Saya teringat salah satu dialog di film “The Two Popes,” “Kita (baca: Gereja) hari ini tidak lagi menjadi bagian dari dunia ini.” Percakapan ini mungkin tidak nyata, namun apa yang disebutkan di sana adalah gambaran sempurna dari apa yang kita hadapi saat ini. Di mana nilai-nilai dan pengetahuan luhur di masa lalu mulai tidak lagi bagian dari masyarakat hari ini, diantaranya soal sejarah soal Orde Baru dan Soeharto.
Menggugat hingga menghapus sejarah Soeharto dengan segala luka sejarahnya tidak boleh terjadi. Penggunaan teknologi, termasuk Deepfake dan media sosial, tidak boleh mengkhianati perjuangan rakyat Indonesia di tahun 1998 yang telah melahirkan kebebasan demokratis yang hari ini kita rasakan.
Wajah politik kita boleh saja berubah karenta tuntutan zaman. Hari ini kita menyaksikan kemunculan narasi kampanye “Politik Riang Gembira” atau “Politik Santun,” yang dianggap sesuai zeitgeist atau semangat zaman. Dengan kata lain, model politik kita sedang mengalami kalibrasi atau pengaturan ulang untuk menyesuaikan selera anak muda sebagai pemilih mayoritas.
Akan tetapi, perubahan model politik kita ini tidak boleh dipakai untuk menghapus atau menggugat atas luka-luka sejarah akibat perilaku barbar dan dosa korupsi, kolusi, dan nepotisme yang dilakukan oleh Soeharto. Bangsa Indonesia boleh saja memaafkan, namun melupakan atas apa yang dilakukan oleh Soeharto sama sekali tidak boleh terjadi.

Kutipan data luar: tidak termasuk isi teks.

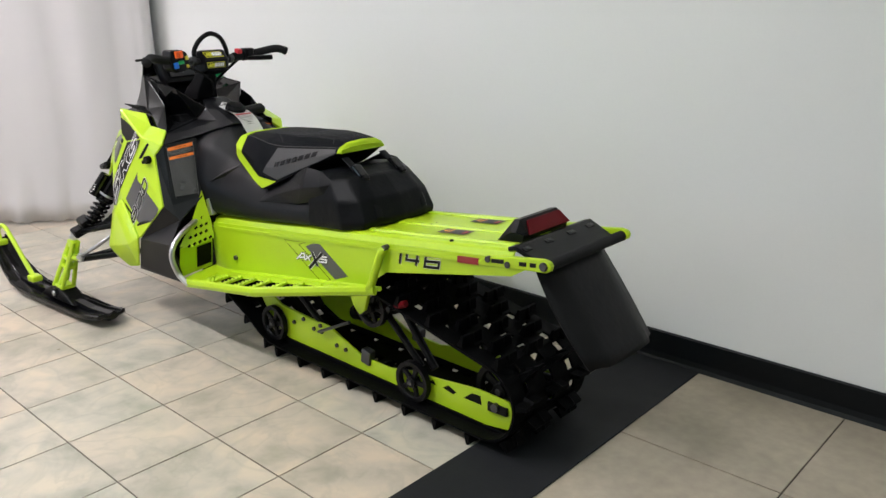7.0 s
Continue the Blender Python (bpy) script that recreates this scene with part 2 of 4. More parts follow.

Politik “Santuy” atau “Riang Gembira” seharusnya menjadi momentum kita untuk menempatkan politik pada posisi yang tepat. Politik adalah medium untuk mewujudkan kehidupan manusia yang saling menghormati dan menghargai, sama sekali bukan soal “Haus Kekuasaan” dengan menerabas banyak aturan dan menganggapnya sebagai sesuatu yang wajar.